OBJECTIVE => All of the data that follows should be retyped exactly, please, except the pictures.

[START OF SUPPLIED MATERIAL]

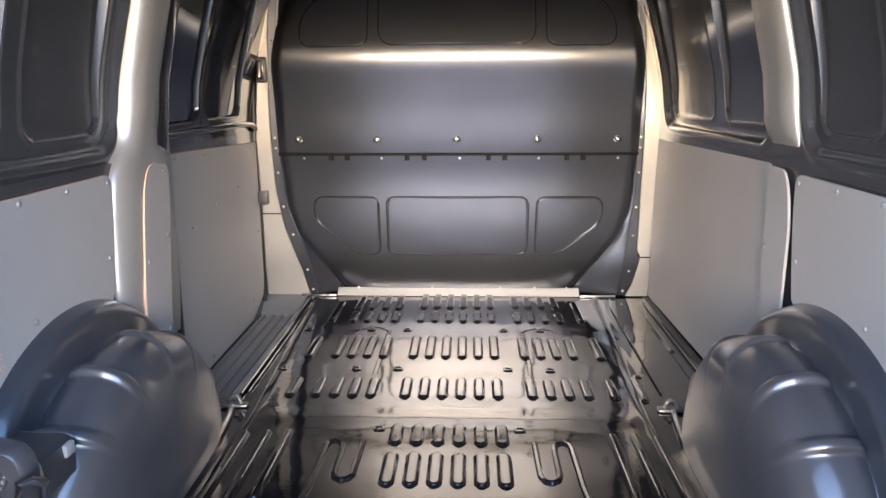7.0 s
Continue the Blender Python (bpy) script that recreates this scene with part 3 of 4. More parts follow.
def arch_line(y0, y1, n=11, grow=0.0):
    out = []
    for k in range(n):
        y = y0 + (y1 - y0) * k / (n - 1)
        q = max(0.0, 1 - ((y - ARCH_Y) / (ARCH_A + grow)) ** 2)
        out.append((y, ARCH_Z + (ARCH_B + grow) * math.sqrt(q)))
    return out


def build_lining():
    for s in (-1, 1):
        arch = arch_line(1.02, 0.47, 13, -0.006)
        poly = [(0.20, 1.305), (1.118, 1.312), (1.108, 1.18), (1.085, 1.06), (1.07, 0.993)] + arch + [(0.20, 0.72)]
        rr = [0.02, 0.035, 0.05, 0.05, 0.03] + [0.0] * len(arch) + [0.02]
        heads = ((1.095, 1.29), (0.915, 1.296), (0.74, 1.295), (0.56, 1.294), (0.33, 1.29), (1.068, 1.105), (0.745, 1.045), (0.30, 1.0))
        ob = lining(s, poly, 0.846, rr, heads)
        bm = bmesh.new()
        turn = [2 * math.pi * k / 10 for k in range(10)]
        put_loft(bm, [[(-s * d, r * math.cos(a), r * math.sin(a)) for a in turn] for r, d in ((0.0062, 0.0), (0.0062, 0.0010), (0.0048, 0.0010), (0.0044, 0.0002))], True, False)
        bore = bm.faces.new([bm.verts.new((-s * 0.0004, 0.0045 * math.cos(a), 0.0045 * math.sin(a))) for a in turn])
        bore.material_index = 1
        first = None
        for i in range(12):
            for j in range(5):
                if i + j > 13:
                    continue
                at = pose(s * 0.8462, 0.622 - 0.0215 * i - VAN_AT.y, 1.092 - 0.025 * j)
                if first is None:
                    first = part("vent_hole", bm, (VENT_RIM, PLY_EDGE), ob)
                    first.matrix_basis = at
                else:
                    again(first, "vent_hole", ob, at)
    # narrow strips ahead of the pillar
    lining(-1, [(1.262, 1.322), (1.380, 1.312), (1.388, 1.27), (1.360, 1.09), (1.330, 0.90), (1.320, 0.825), (1.262, 0.785), (1.212, 0.808), (1.168, 0.86), (1.172, 0.96), (1.198, 1.12), (1.225, 1.26)], 0.814,
           [0.035, 0.02, 0.02, 0.02, 0.02, 0.02, 0.01, 0.02, 0.02, 0.03, 0.04, 0.04], ((1.35, 1.29), (1.342, 1.11), (1.305, 0.84), (1.212, 1.06)), label="narrow grey plywood lining strip beside the door opening")
    lining(1, [(1.190, 1.312), (1.288, 1.315), (1.281, 1.10), (1.268, 0.85), (1.20, 0.875), (1.14, 0.94), (1.138, 1.18), (1.160, 1.26)], 0.850,
           [0.04, 0.02, 0.01, 0.01, 0.03, 0.03, 0.05, 0.04], ((1.27, 1.1), (1.2, 0.9)), label="narrow grey plywood lining strip on the side wall")
    lining(1, [(1.302, 1.318), (2.492, 1.302), (2.50, 0.595), (1.50, 0.60), (1.40, 0.74), (1.28, 0.83)], 0.866, [0.02, 0.01, 0.01, 0.03, 0.03, 0.02], (), label="large grey plywood lining panel on the side wall")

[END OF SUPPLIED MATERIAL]

WRITTEN ANSWER =>
7.0 s
Continue the Blender Python (bpy) script that recreates this scene with part 3 of 4. More parts follow.
def arch_line(y0, y1, n=11, grow=0.0):
    out = []
    for k in range(n):
        y = y0 + (y1 - y0) * k / (n - 1)
        q = max(0.0, 1 - ((y - ARCH_Y) / (ARCH_A + grow)) ** 2)
        out.append((y, ARCH_Z + (ARCH_B + grow) * math.sqrt(q)))
    return out


def build_lining():
    for s in (-1, 1):
        arch = arch_line(1.02, 0.47, 13, -0.006)
        poly = [(0.20, 1.305), (1.118, 1.312), (1.108, 1.18), (1.085, 1.06), (1.07, 0.993)] + arch + [(0.20, 0.72)]
        rr = [0.02, 0.035, 0.05, 0.05, 0.03] + [0.0] * len(arch) + [0.02]
        heads = ((1.095, 1.29), (0.915, 1.296), (0.74, 1.295), (0.56, 1.294), (0.33, 1.29), (1.068, 1.105), (0.745, 1.045), (0.30, 1.0))
        ob = lining(s, poly, 0.846, rr, heads)
        bm = bmesh.new()
        turn = [2 * math.pi * k / 10 for k in range(10)]
        put_loft(bm, [[(-s * d, r * math.cos(a), r * math.sin(a)) for a in turn] for r, d in ((0.0062, 0.0), (0.0062, 0.0010), (0.0048, 0.0010), (0.0044, 0.0002))], True, False)
        bore = bm.faces.new([bm.verts.new((-s * 0.0004, 0.0045 * math.cos(a), 0.0045 * math.sin(a))) for a in turn])
        bore.material_index = 1
        first = None
        for i in range(12):
            for j in range(5):
                if i + j > 13:
                    continue
                at = pose(s * 0.8462, 0.622 - 0.0215 * i - VAN_AT.y, 1.092 - 0.025 * j)
                if first is None:
                    first = part("vent_hole", bm, (VENT_RIM, PLY_EDGE), ob)
                    first.matrix_basis = at
                else:
                    again(first, "vent_hole", ob, at)
    # narrow strips ahead of the pillar
    lining(-1, [(1.262, 1.322), (1.380, 1.312), (1.388, 1.27), (1.360, 1.09), (1.330, 0.90), (1.320, 0.825), (1.262, 0.785), (1.212, 0.808), (1.168, 0.86), (1.172, 0.96), (1.198, 1.12), (1.225, 1.26)], 0.814,
           [0.035, 0.02, 0.02, 0.02, 0.02, 0.02, 0.01, 0.02, 0.02, 0.03, 0.04, 0.04], ((1.35, 1.29), (1.342, 1.11), (1.305, 0.84), (1.212, 1.06)), label="narrow grey plywood lining strip beside the door opening")
    lining(1, [(1.190, 1.312), (1.288, 1.315), (1.281, 1.10), (1.268, 0.85), (1.20, 0.875), (1.14, 0.94), (1.138, 1.18), (1.160, 1.26)], 0.850,
           [0.04, 0.02, 0.01, 0.01, 0.03, 0.03, 0.05, 0.04], ((1.27, 1.1), (1.2, 0.9)), label="narrow grey plywood lining strip on the side wall")
    lining(1, [(1.302, 1.318), (2.492, 1.302), (2.50, 0.595), (1.50, 0.60), (1.40, 0.74), (1.28, 0.83)], 0.866, [0.02, 0.01, 0.01, 0.03, 0.03, 0.02], (), label="large grey plywood lining panel on the side wall")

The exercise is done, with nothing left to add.